Bauran Pemasaran Bauran pemasaran (marketing mix) merupakan seperangkat alat pemasaran yang digunakan perusahaan untuk terus menerus mencapai tujuan pemasarannya di pasar sasaran (Kotler, 2000). Alat-alat itu diklasifikasikan menjadi empat kelompok yang luas yang disebut empat P dalam pemasaran yaitu produk (product), harga (price), tempat (place), dan promosi (promotion). Strategi Produk Strategi produk sangat perlu disiapkan dengan baik oleh suatu perusahaan yang berkaitan dengan produk yang dipasarkannya. Strategi produk yang tepat akan menempatkan perusahaan dalam suatu posisi persaingan yang lebih unggul daripada pesaingnya. Produk yang dihasilkan oleh industri pengolahan batang kelapa sawit adalah LCM serbuk sawit. Menurut tujuan pemakaian, produk LCM serbuk sawit yang diproduksi tergolong barang industri karena LCM serbuk sawit digunakan kembali sebagai aditif didalam pembuatan lumpur pengeboran (proses produksi berikutnya). Produk adalah sesuatu yang ditawarkan dan dapat memuaskan keinginan dan kebutuhan konsumen. LCM serbuk sawit dibuat untuk memenuhi permintaan industri lumpur pengeboran dan perusahaan pengeboran yang ada baik dari dalam negeri maupun luar negeri. LCM serbuk sawit yang dihasilkan dari pengolahan limbah batang kelapa sawit belum memiliki pesaing yang amat kuat, akan tetapi pesaing yang ada biasanya berupa perusahaanperusahaan LCM lainnya yang menyediakan produk LCM serupa dengan bahan baku lain seperti serbuk gergaji, kulit walnut dan sebagainya. LCM serbuk sawit tergolong barang industri yang tergolong baru akan tetapi tidak diperlukan pengujian yang spesifik dan ekstensif dikarenakan produk sejenis LCM ini tidak membutuhkan standarisasi yang cukup signifikan. Orientasi perusahaan ke arah pasar menggunakan pendekatan konsep produk dimana dalam implementasi pemasarannya sangat mengutamakan keunggulan produk baik dari tingkat
mutu, bahan baku yang digunakan aman dan tidak berbahaya. Pendekatan konsep itu dibentuk dengan harapan LCM serbuk sawit dapat bersaing di pasaran. Produk yang dihasilkan dalam bentuk serbuk kemudian dikemas kedalam satu jenis kemasan. Produk LCM serbuk sawit dikemas dalam kemasan primer berupa karung plastik yang berukuran 25 kg per karung dan kemasan sekunder berupa pallete kayu. Penampakan produk dan kemasan LCM serbuk sawit yang berupa karung plastik dapat dilihat pada Gambar 17 berikut.

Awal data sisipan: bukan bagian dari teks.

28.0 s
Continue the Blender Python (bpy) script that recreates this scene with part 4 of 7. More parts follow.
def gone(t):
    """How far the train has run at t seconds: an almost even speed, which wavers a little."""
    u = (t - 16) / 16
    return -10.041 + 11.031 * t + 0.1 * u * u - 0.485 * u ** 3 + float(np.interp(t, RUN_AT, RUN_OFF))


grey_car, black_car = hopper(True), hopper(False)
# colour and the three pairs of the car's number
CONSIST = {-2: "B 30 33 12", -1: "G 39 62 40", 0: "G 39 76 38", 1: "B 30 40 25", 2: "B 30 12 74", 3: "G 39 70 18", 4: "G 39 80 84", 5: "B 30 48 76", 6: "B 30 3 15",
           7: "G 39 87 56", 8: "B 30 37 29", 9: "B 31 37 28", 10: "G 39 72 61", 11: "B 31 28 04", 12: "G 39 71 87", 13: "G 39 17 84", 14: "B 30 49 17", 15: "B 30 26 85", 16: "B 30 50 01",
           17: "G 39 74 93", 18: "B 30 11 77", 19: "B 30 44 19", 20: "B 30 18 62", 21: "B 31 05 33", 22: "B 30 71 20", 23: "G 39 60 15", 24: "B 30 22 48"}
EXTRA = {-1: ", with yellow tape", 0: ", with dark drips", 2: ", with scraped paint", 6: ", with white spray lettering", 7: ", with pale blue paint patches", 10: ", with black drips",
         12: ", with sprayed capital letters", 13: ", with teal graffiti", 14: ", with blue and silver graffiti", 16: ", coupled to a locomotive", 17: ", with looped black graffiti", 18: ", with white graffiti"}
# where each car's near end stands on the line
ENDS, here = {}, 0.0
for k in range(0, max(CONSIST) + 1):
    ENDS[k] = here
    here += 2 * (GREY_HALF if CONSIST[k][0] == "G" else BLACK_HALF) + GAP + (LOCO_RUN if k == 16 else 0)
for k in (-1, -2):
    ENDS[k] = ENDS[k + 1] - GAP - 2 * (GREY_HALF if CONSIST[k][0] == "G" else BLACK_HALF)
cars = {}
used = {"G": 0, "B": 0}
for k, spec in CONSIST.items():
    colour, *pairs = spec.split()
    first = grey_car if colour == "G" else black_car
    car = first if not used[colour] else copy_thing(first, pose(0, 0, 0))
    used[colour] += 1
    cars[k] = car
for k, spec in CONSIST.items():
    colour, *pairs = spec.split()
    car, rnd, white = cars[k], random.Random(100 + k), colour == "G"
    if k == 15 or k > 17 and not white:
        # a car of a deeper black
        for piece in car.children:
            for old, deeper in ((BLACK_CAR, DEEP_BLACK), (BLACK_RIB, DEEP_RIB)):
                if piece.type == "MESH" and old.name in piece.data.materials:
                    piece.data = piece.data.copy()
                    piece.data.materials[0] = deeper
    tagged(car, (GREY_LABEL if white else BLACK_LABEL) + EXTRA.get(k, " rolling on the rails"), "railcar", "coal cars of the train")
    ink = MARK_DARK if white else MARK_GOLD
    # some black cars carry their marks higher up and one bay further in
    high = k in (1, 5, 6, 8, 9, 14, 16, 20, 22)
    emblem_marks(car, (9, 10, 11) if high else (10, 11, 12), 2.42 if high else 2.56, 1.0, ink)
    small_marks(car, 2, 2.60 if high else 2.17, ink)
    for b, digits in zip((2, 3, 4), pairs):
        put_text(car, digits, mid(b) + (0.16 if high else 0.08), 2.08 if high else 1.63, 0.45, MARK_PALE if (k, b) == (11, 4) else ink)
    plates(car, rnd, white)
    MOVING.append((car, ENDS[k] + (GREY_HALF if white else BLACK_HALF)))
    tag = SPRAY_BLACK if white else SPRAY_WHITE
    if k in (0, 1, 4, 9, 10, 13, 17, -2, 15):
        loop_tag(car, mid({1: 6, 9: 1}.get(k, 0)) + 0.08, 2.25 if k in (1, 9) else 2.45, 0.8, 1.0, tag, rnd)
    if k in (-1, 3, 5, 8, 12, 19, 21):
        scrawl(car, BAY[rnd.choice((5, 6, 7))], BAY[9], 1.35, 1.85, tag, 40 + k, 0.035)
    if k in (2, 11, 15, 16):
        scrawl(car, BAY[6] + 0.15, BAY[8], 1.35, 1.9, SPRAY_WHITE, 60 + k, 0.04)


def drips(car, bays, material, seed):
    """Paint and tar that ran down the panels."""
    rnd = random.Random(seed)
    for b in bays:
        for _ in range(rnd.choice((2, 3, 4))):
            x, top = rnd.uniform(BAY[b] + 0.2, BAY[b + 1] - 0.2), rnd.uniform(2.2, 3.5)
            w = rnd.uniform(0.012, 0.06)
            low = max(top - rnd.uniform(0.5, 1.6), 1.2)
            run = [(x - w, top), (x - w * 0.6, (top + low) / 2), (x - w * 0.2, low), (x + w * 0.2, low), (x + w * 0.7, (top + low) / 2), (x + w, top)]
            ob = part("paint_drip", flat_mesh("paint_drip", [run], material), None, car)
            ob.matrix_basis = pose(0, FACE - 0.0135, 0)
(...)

Gambar 17. Produk dan kemasan LCM serbuk sawit Strategi Harga Menentukan harga suatu produk merupakan keputusan penting dari perusahaan, karena harga adalah satu-satunya variabel strategi pemasaran yang secara langsung menghasilkan pendapatan. Umumnya harga yang ditetapkan perusahaan akan berada pada suatu titik antara harga yang terlalu rendah dan harga yang terlalu tinggi. Biaya produk menentukan harga terendah dan persepsi konsumen terhadap nilai produk menentukan harga tertinggi. Perusahaan harus dapat menentukan harga diantara kedua titik tersebut untuk menentukan harga yang paling baik. Penentuan harga harus berkaitan dengan biaya yang dikeluarkan, pengaruh persaingan, dan pembentukan persepsi pelanggan tentang nilai produk yang dihasilkan. Biaya adalah seluruh biaya yang harus dikeluarkan (baik biaya tetap maupun biaya variabel) untuk membuat suatu produk, sedangkan harga adalah harga jual per unit yang akan ditawarkan kepada pelanggan. Tujuan penetapan harga adalah untuk : 1) Mencapai target pengembalian investasi atau tingkat penjualan netto suatu perusahaan 2) Memaksimalkan keuntungan 3) Alat persaingan utama untuk perusahaan sejenis 4) Menyeimbangkan harga itu sendiri 5) Sebagai penentu pangsa pasar, karena dengan harga dapat diperkirakan kenaikan atau penurunan penjualannya (Gitosudarmo dalam Yuliana, 2003) Menurut Kotler (2002) salah satu metode dalam penetapan harga yaitu harga margin. Dalam menentukan harga LCM serbuk sawit digunakan metode harga margin. Dipilihnya metode tersebut karena dari sisi penjual memiliki kepastian yang lebih besar mengenai biaya daripada megenai permintaan. Penjual tidak harus terlalu sering melakukan penyesuaian terhadap perubahan permintaan, dan jika semua perusahaan dalam industri menggunakan metode ini, maka harga akan cenderung sama dan persaingan harga akan minimal. Namun kelemahan dari metode ini adalah harga margin hanya berjalan jika benar-benar membawa ke tingkat penjualan yang dikehendaki dan penjual tidak memanfaatkan pembeli ketika permintaan pembeli tinggi.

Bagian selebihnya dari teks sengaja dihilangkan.